Johnson began this election in better shape than Trump is in as he looks to next year, despite the prime minister’s own unpopularity and limitations. Still, Johnson’s ability to produce sizable margins in so many of the nonurban districts stands as a possible template for the Trump campaign.

Whether the president has reached the upper limit of turnout in his strongest voting blocs or has more votes to pull is unanswerable today, though his campaign clearly believes there are more to gain. Democrats can’t assume that won’t happen.
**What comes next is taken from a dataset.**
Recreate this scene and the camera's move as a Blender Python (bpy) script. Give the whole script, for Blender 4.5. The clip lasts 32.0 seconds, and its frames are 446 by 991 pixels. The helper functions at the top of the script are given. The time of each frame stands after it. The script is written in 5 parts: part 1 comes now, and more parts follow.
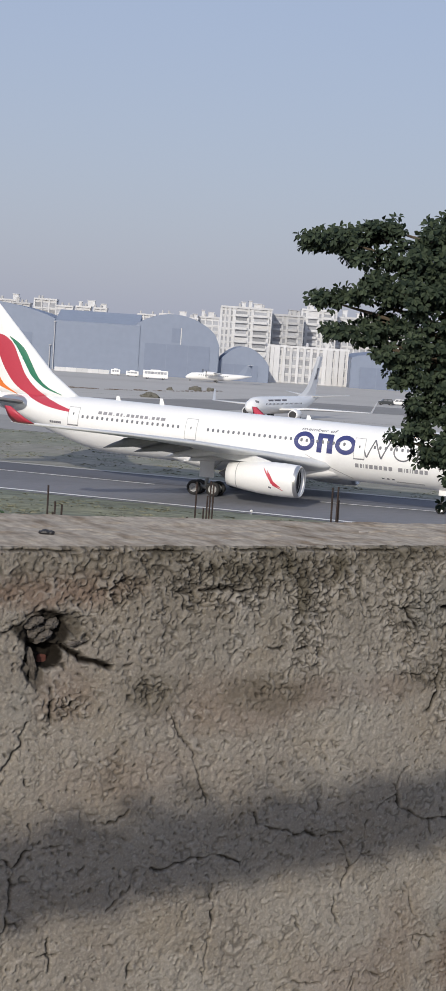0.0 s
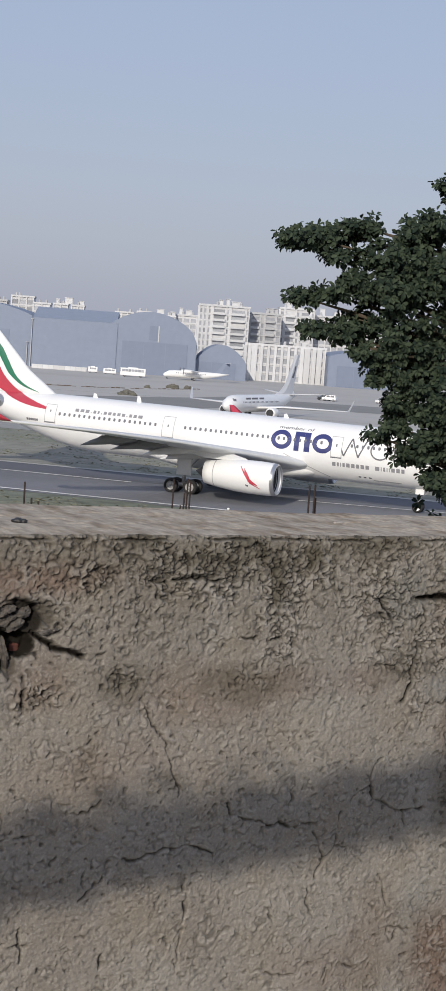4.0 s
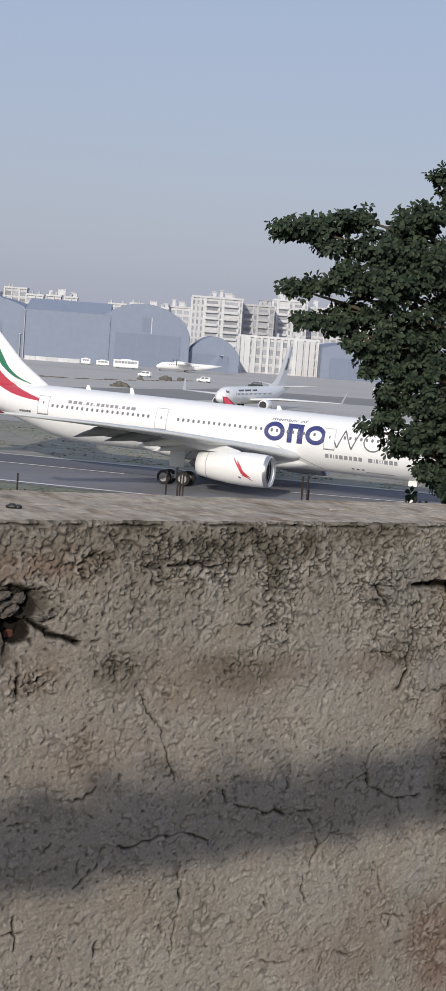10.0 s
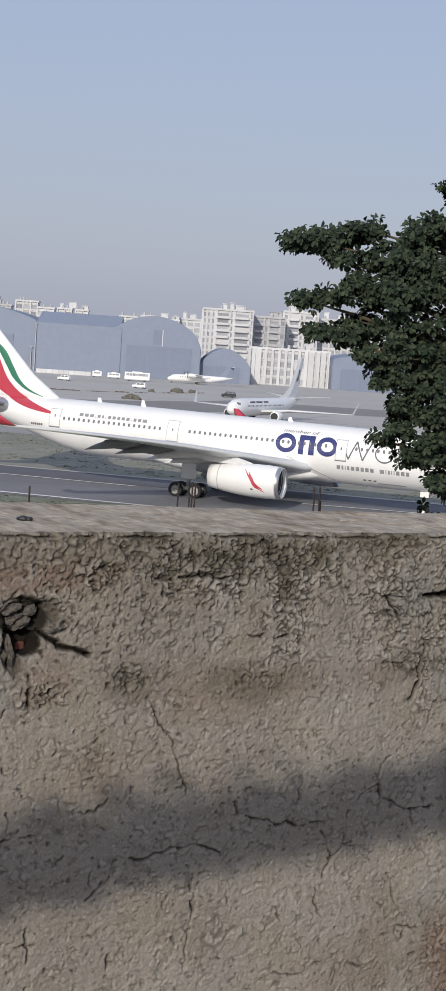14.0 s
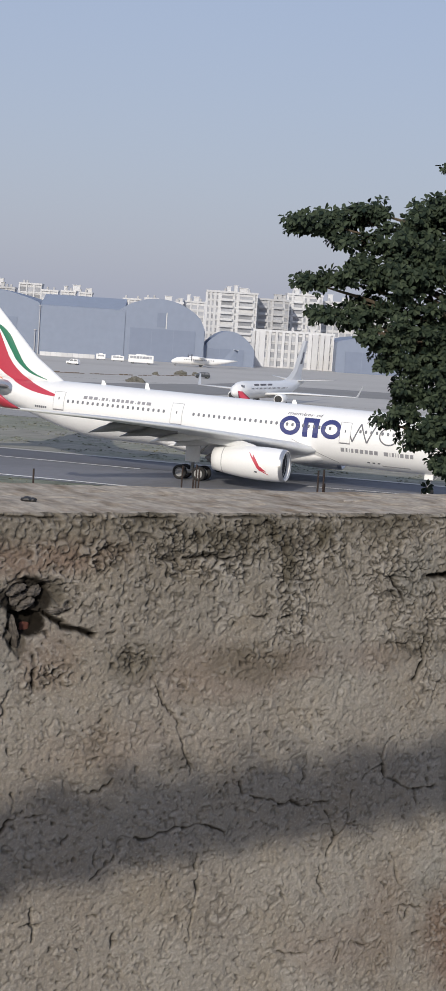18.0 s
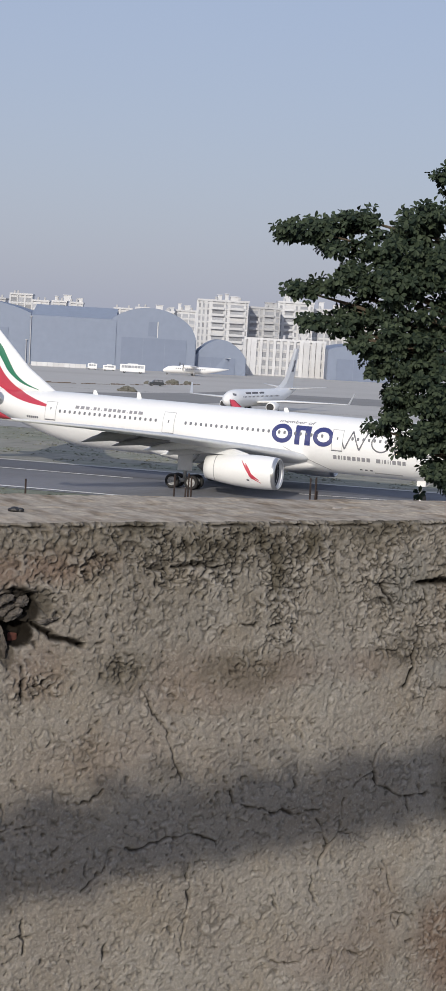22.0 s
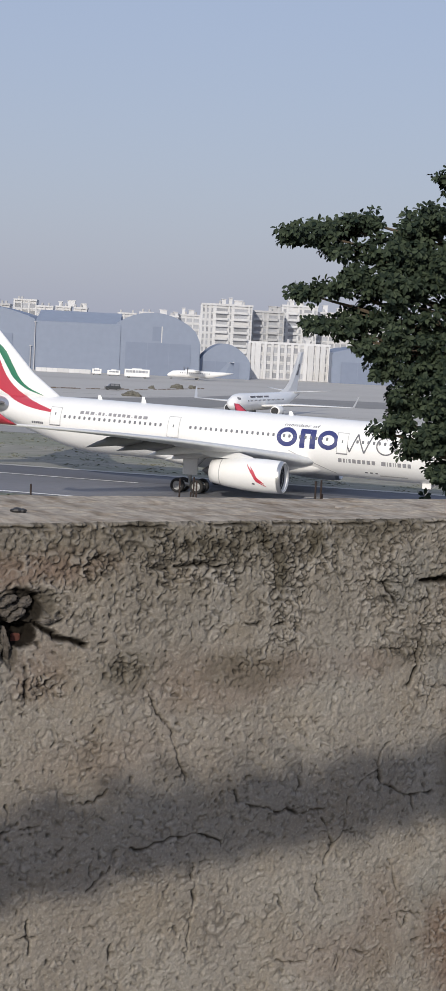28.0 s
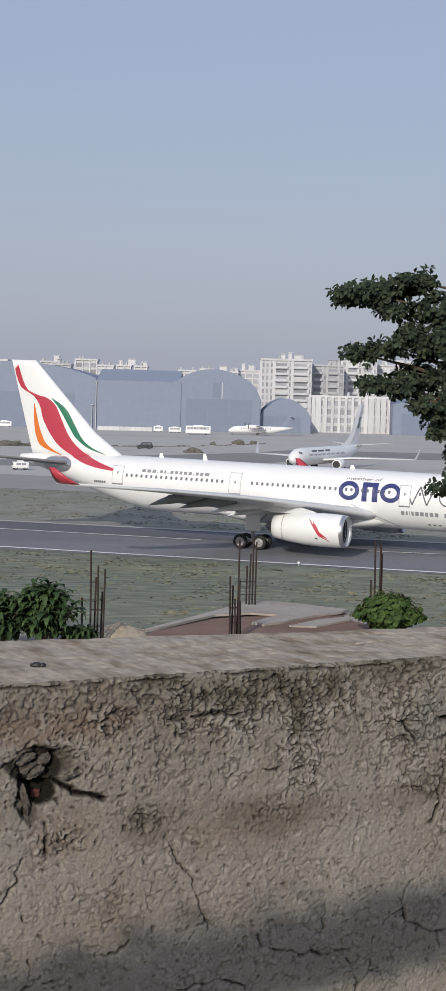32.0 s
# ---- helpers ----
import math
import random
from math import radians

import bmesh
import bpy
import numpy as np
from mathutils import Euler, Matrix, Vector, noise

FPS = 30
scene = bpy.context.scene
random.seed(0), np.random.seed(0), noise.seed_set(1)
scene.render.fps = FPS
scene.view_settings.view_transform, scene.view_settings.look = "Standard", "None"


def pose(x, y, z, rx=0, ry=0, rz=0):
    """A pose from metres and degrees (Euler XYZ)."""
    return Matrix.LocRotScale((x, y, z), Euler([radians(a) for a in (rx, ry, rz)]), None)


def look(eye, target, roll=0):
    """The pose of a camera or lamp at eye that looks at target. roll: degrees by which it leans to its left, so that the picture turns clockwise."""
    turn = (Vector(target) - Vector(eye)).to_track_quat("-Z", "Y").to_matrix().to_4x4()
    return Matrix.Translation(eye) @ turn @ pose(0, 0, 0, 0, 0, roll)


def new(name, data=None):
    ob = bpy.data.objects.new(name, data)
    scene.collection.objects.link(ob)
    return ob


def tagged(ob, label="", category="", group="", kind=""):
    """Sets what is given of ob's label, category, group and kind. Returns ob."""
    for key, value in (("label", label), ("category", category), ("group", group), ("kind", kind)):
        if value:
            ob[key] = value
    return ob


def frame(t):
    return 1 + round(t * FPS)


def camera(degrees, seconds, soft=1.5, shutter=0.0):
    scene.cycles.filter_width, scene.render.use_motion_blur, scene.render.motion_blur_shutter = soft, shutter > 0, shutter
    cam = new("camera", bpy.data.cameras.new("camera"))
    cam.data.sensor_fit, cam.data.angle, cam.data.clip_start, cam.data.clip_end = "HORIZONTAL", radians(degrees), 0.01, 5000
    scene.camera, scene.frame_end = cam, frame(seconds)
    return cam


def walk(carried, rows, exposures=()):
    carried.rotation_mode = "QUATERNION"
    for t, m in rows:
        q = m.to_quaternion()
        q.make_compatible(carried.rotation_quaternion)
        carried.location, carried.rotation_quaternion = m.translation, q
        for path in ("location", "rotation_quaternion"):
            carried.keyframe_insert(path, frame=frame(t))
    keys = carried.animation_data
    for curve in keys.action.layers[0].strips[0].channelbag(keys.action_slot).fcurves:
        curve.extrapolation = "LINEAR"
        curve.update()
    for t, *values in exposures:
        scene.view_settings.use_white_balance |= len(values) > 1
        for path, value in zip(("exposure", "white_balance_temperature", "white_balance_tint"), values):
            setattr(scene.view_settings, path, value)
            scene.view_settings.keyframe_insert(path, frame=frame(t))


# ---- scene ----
# the camera and its walk: seconds, place, turn to the right, tilt, lean
cam = camera(16.07, 32.0, soft=1.2)
ROWS = [
    (0.0, -0.0539, 0.0067, 14.6632, 1.774, -5.535, 3.918),
    (0.5, -0.0559, 0.0043, 14.6620, 1.593, -5.337, 4.055),
    (1.0, -0.0564, 0.0007, 14.6624, 1.001, -4.993, 3.934),
    (1.5, -0.0528, 0.0033, 14.6599, 1.397, -5.068, 3.796),
    (2.0, -0.0538, 0.0048, 14.6611, 1.657, -5.430, 3.827),
    (2.5, -0.0512, 0.0056, 14.6610, 2.028, -5.551, 3.748),
    (3.0, -0.0508, 0.0038, 14.6597, 2.089, -5.494, 3.949),
    (3.5, -0.0506, 0.0080, 14.6565, 2.389, -5.606, 4.146),
    (5.5, -0.0488, 0.0192, 14.6513, 2.912, -5.259, 4.112),
    (6.0, -0.0483, 0.0194, 14.6504, 2.979, -5.388, 4.150),
    (6.5, -0.0492, 0.0192, 14.6507, 3.054, -5.437, 4.280),
    (7.0, -0.0486, 0.0191, 14.6508, 3.178, -5.464, 4.211),
    (7.5, -0.0469, 0.0147, 14.6536, 3.352, -5.394, 4.048),
    (8.0, -0.0469, 0.0185, 14.6545, 3.410, -5.313, 3.987),
    (8.5, -0.0490, 0.0189, 14.6525, 3.243, -5.438, 4.146),
    (9.0, -0.0525, 0.0205, 14.6495, 2.934, -5.495, 4.303),
    (9.5, -0.0532, 0.0182, 14.6484, 2.741, -5.614, 4.397),
    (10.0, -0.0521, 0.0202, 14.6475, 2.891, -5.820, 4.259),
    (10.5, -0.0502, 0.0206, 14.6498, 2.958, -5.841, 4.020),
    (11.0, -0.0501, 0.0199, 14.6493, 2.886, -5.787, 4.052),
    (11.5, -0.0515, 0.0196, 14.6479, 2.789, -5.645, 4.181),
    (12.0, -0.0522, 0.0172, 14.6477, 2.645, -5.467, 4.208),
    (12.5, -0.0523, 0.0178, 14.6475, 2.567, -5.459, 4.212),
    (13.0, -0.0481, 0.0177, 14.6494, 2.709, -5.438, 3.847),
    (13.5, -0.0472, 0.0195, 14.6493, 2.717, -5.403, 3.722),
    (14.0, -0.0508, 0.0186, 14.6472, 2.433, -5.421, 3.939),
    (14.5, -0.0512, 0.0190, 14.6459, 2.492, -5.663, 4.057),
    (16.5, -0.0489, 0.0193, 14.6481, 2.376, -5.743, 3.769),
    (17.0, -0.0506, 0.0190, 14.6456, 2.333, -5.848, 3.938),
    (17.5, -0.0508, 0.0216, 14.6443, 2.465, -5.961, 3.875),
    (18.0, -0.0505, 0.0180, 14.6452, 2.328, -6.055, 3.869),
    (18.5, -0.0500, 0.0195, 14.6451, 2.707, -6.032, 3.761),
    (19.0, -0.0486, 0.0199, 14.6462, 2.554, -5.871, 3.440),
    (19.5, -0.0476, 0.0190, 14.6453, 2.576, -5.712, 3.528),
    (20.0, -0.0498, 0.0184, 14.6434, 2.440, -5.735, 3.721),
    (20.5, -0.0507, 0.0179, 14.6428, 2.376, -5.737, 3.816),
    (21.0, -0.0499, 0.0183, 14.6423, 2.280, -5.710, 3.636),
    (21.5, -0.0484, 0.0201, 14.6435, 2.518, -5.834, 3.498),
    (22.0, -0.0458, 0.0211, 14.6451, 2.571, -5.733, 3.348),
    (22.5, -0.0472, 0.0203, 14.6428, 2.426, -5.738, 3.394),
    (23.0, -0.0477, 0.0162, 14.6428, 2.390, -5.495, 3.472),
    (23.5, -0.0474, 0.0146, 14.6430, 2.358, -5.250, 3.493),
    (24.0, -0.0453, 0.0173, 14.6435, 2.525, -5.441, 3.306),
    (24.5, -0.0441, 0.0183, 14.6448, 2.656, -5.253, 3.097),
    (25.0, -0.0456, 0.0168, 14.6437, 2.364, -5.263, 3.133),
    (25.5, -0.0459, 0.0165, 14.6426, 2.309, -5.371, 3.240),
    (26.0, -0.0465, 0.0172, 14.6415, 2.070, -5.419, 3.195),
    (26.5, -0.0453, 0.0194, 14.6399, 2.315, -5.562, 3.112),
    (28.5, -0.0424, 0.0196, 14.6411, 2.352, -5.597, 2.859),
    (29.0, -0.0442, 0.0175, 14.6412, 2.257, -5.829, 3.046),
    (29.5, -0.0436, 0.0236, 14.6378, 2.266, -6.535, 2.900),
    (30.0, -0.0374, 0.0200, 14.6606, 2.069, -5.486, 2.609),
    (30.5, -0.0300, 0.0192, 14.6781, 1.678, -4.811, 2.567),
    (31.0, -0.0208, 0.0154, 14.6948, 1.052, -4.389, 2.265),
    (31.5, -0.0131, 0.0103, 14.7222, -0.389, -4.667, 2.015),
    (32.0, 0.0000, 0.0000, 14.7359, 0.000, -3.695, 1.508),
]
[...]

The results in Britain are likely to intensify the debate among Democrats over both the party’s agenda and its path to victory. Can Democrats really win back working-class voters, and, if so, how? Or should they bank on returns from the 2018 midterms and subsequent elections that have shown the power of the suburban vote as a foundation of the party’s emerging coalition?

Reading too much into what happened Thursday in Britain is risky. But so, too, is dismissing those results as of no relevance to politics here.